ラボデータ統合化を推進、ワークフローでアプリ間連携

 2019.12.03−ブルカーは、化学・製薬企業に向けた分析ラボソリューションを強化する目的でソフトウエア事業への展開を推進。スペインのメストレラボへの出資、米アークスパンの買収など、着々と布石を打っている。

 同社は、核磁気共鳴装置(NMR)のトップメーカーで、電子スピン共鳴装置(ESR)や時間領域核磁気共鳴装置(TD-NMR)、前臨床イメージング装置(MRI/CT/PET)も取り扱うバイオスピン事業部に、アークスパン事業を組み入れている。「Arxspan」のブランドで、電子実験ノート、化合物登録、試薬管理、アッセイデータ管理などのアプリケーションをSaaS(サービスとしてのソフトウエア)型で提供している。
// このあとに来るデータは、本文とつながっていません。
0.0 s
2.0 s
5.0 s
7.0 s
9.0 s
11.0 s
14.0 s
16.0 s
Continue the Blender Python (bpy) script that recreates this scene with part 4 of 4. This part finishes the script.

 とくに、ワークフロー機能でアプリケーション間が連携しており、メストレラボの技術を利用して将来的に分析機器との統合が進めば、分析データを統合・共有して活用を図るプラットフォームとして強力な機能を発揮すると期待される。研究データのサイロ化を防止し、データへのアクセスを改善、合成依頼や分析依頼を電子ノートを起点とするワークフローで行うことにより、業務の流れが円滑になり、生産性が向上する。実際、人工知能(AI)やマテリアルズ・インフォマティクス(MI)を目的に、実験機器からデータを回収し、必要なデータを抽出して機械学習に利用するなどの目的でも注目されているという。

 このため、従来に強みとしてきた製薬業だけでなく、最近では化学分野からの引き合いも増えており、電子ノートのカスタムテンプレートを用いて多様な業務に適用することが可能になってきている。ブルカーとの統合前は、アークスパン製品は直販で提供されてきたが、今後はシステムインテグレーターなどの外部パートナーを起用することも検討しているということだ。

 「Arxspan」はウェブブラウザー上でサービスとして利用できるため初期投資はほとんどかからず、専門のITスタッフがいなくても管理しやすい。メニューは英語、日本語、中国語をワンタッチで切り替えることができ、外部機関とのグローバルなオープンイノベーションにも使いやすいシステムとなっている。